## Problem details
Starting at the first line of the data, print each line verbatim up to and including the line bearing "0.42, 0.74, 0.8)", omitting pictures.

## Source material
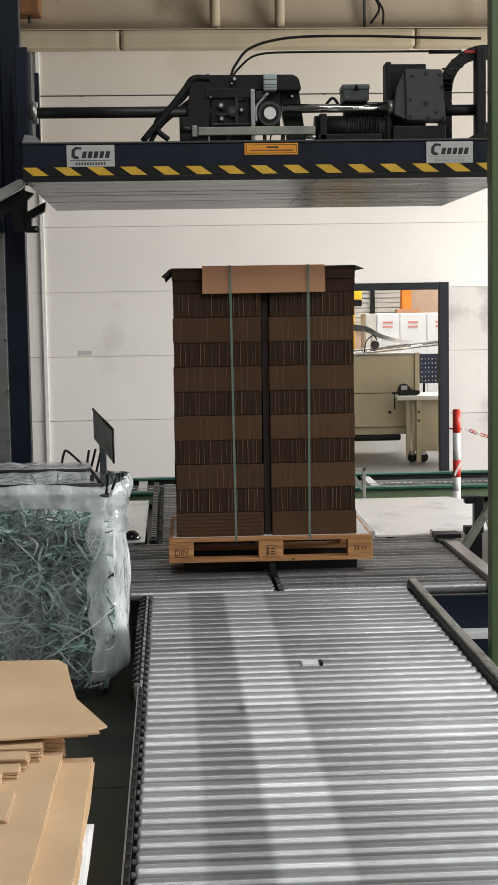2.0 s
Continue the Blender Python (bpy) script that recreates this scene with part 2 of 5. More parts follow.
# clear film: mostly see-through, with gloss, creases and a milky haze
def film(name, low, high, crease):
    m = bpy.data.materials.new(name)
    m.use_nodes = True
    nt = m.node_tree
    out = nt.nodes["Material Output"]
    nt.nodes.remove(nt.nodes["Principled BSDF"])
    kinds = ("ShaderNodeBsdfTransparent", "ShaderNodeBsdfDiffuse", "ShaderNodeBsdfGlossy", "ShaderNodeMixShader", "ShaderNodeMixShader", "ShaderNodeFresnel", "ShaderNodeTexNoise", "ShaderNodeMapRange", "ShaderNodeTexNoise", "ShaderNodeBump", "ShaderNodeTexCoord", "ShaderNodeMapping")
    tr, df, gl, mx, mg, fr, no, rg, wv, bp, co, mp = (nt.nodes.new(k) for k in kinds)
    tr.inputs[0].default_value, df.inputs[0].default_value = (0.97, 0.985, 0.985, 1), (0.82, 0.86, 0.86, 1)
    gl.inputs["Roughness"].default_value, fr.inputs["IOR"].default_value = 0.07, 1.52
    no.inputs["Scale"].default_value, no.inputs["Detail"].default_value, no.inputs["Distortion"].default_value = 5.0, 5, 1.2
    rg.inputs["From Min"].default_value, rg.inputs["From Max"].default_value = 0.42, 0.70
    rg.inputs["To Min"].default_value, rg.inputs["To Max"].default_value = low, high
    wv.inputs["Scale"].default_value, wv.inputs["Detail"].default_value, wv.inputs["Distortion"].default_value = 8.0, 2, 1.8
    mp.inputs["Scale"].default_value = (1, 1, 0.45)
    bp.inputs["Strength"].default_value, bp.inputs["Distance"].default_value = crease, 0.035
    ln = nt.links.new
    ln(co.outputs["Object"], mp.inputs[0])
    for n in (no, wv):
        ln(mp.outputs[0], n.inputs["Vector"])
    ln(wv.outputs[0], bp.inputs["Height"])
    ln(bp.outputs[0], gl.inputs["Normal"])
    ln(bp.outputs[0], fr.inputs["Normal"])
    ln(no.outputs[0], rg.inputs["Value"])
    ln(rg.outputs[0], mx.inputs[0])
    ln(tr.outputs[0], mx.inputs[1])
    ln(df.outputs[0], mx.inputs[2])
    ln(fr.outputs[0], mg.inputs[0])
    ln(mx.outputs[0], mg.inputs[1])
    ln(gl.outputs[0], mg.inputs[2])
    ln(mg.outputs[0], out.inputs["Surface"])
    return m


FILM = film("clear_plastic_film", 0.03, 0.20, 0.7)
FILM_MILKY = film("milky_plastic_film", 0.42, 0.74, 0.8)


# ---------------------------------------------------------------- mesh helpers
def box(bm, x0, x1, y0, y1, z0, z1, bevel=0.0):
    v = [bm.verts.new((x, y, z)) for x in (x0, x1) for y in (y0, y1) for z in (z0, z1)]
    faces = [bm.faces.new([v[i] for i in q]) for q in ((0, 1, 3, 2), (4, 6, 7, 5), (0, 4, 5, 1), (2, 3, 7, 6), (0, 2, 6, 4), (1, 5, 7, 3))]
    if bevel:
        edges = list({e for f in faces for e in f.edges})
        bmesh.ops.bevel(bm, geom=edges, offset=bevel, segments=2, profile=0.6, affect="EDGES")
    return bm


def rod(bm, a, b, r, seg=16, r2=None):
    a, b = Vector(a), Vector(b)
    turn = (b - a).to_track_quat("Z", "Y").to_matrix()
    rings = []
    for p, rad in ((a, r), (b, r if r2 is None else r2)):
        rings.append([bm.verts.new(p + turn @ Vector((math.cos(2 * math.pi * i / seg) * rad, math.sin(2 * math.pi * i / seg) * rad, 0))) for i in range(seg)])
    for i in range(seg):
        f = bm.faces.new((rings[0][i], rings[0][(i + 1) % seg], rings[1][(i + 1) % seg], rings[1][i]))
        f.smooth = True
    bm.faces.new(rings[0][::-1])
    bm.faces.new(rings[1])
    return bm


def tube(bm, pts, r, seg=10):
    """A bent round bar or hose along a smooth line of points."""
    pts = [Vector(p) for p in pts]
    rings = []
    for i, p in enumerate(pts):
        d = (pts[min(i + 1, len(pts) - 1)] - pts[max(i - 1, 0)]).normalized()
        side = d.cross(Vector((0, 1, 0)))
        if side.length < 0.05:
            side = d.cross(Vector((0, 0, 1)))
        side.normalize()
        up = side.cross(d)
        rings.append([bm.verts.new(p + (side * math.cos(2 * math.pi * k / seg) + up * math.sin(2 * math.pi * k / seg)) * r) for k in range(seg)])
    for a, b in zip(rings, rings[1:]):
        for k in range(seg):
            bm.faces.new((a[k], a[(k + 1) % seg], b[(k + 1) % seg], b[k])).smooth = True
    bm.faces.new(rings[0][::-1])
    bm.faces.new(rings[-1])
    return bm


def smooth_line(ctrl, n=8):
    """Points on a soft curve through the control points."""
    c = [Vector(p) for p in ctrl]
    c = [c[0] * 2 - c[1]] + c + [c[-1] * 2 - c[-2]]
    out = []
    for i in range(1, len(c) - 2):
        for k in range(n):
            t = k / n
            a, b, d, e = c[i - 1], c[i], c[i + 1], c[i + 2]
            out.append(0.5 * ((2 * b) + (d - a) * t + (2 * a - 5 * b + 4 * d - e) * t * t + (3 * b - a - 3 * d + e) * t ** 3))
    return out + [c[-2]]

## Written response
2.0 s
Continue the Blender Python (bpy) script that recreates this scene with part 2 of 5. More parts follow.
# clear film: mostly see-through, with gloss, creases and a milky haze
def film(name, low, high, crease):
    m = bpy.data.materials.new(name)
    m.use_nodes = True
    nt = m.node_tree
    out = nt.nodes["Material Output"]
    nt.nodes.remove(nt.nodes["Principled BSDF"])
    kinds = ("ShaderNodeBsdfTransparent", "ShaderNodeBsdfDiffuse", "ShaderNodeBsdfGlossy", "ShaderNodeMixShader", "ShaderNodeMixShader", "ShaderNodeFresnel", "ShaderNodeTexNoise", "ShaderNodeMapRange", "ShaderNodeTexNoise", "ShaderNodeBump", "ShaderNodeTexCoord", "ShaderNodeMapping")
    tr, df, gl, mx, mg, fr, no, rg, wv, bp, co, mp = (nt.nodes.new(k) for k in kinds)
    tr.inputs[0].default_value, df.inputs[0].default_value = (0.97, 0.985, 0.985, 1), (0.82, 0.86, 0.86, 1)
    gl.inputs["Roughness"].default_value, fr.inputs["IOR"].default_value = 0.07, 1.52
    no.inputs["Scale"].default_value, no.inputs["Detail"].default_value, no.inputs["Distortion"].default_value = 5.0, 5, 1.2
    rg.inputs["From Min"].default_value, rg.inputs["From Max"].default_value = 0.42, 0.70
    rg.inputs["To Min"].default_value, rg.inputs["To Max"].default_value = low, high
    wv.inputs["Scale"].default_value, wv.inputs["Detail"].default_value, wv.inputs["Distortion"].default_value = 8.0, 2, 1.8
    mp.inputs["Scale"].default_value = (1, 1, 0.45)
    bp.inputs["Strength"].default_value, bp.inputs["Distance"].default_value = crease, 0.035
    ln = nt.links.new
    ln(co.outputs["Object"], mp.inputs[0])
    for n in (no, wv):
        ln(mp.outputs[0], n.inputs["Vector"])
    ln(wv.outputs[0], bp.inputs["Height"])
    ln(bp.outputs[0], gl.inputs["Normal"])
    ln(bp.outputs[0], fr.inputs["Normal"])
    ln(no.outputs[0], rg.inputs["Value"])
    ln(rg.outputs[0], mx.inputs[0])
    ln(tr.outputs[0], mx.inputs[1])
    ln(df.outputs[0], mx.inputs[2])
    ln(fr.outputs[0], mg.inputs[0])
    ln(mx.outputs[0], mg.inputs[1])
    ln(gl.outputs[0], mg.inputs[2])
    ln(mg.outputs[0], out.inputs["Surface"])
    return m


FILM = film("clear_plastic_film", 0.03, 0.20, 0.7)
FILM_MILKY = film("milky_plastic_film", 0.42, 0.74, 0.8)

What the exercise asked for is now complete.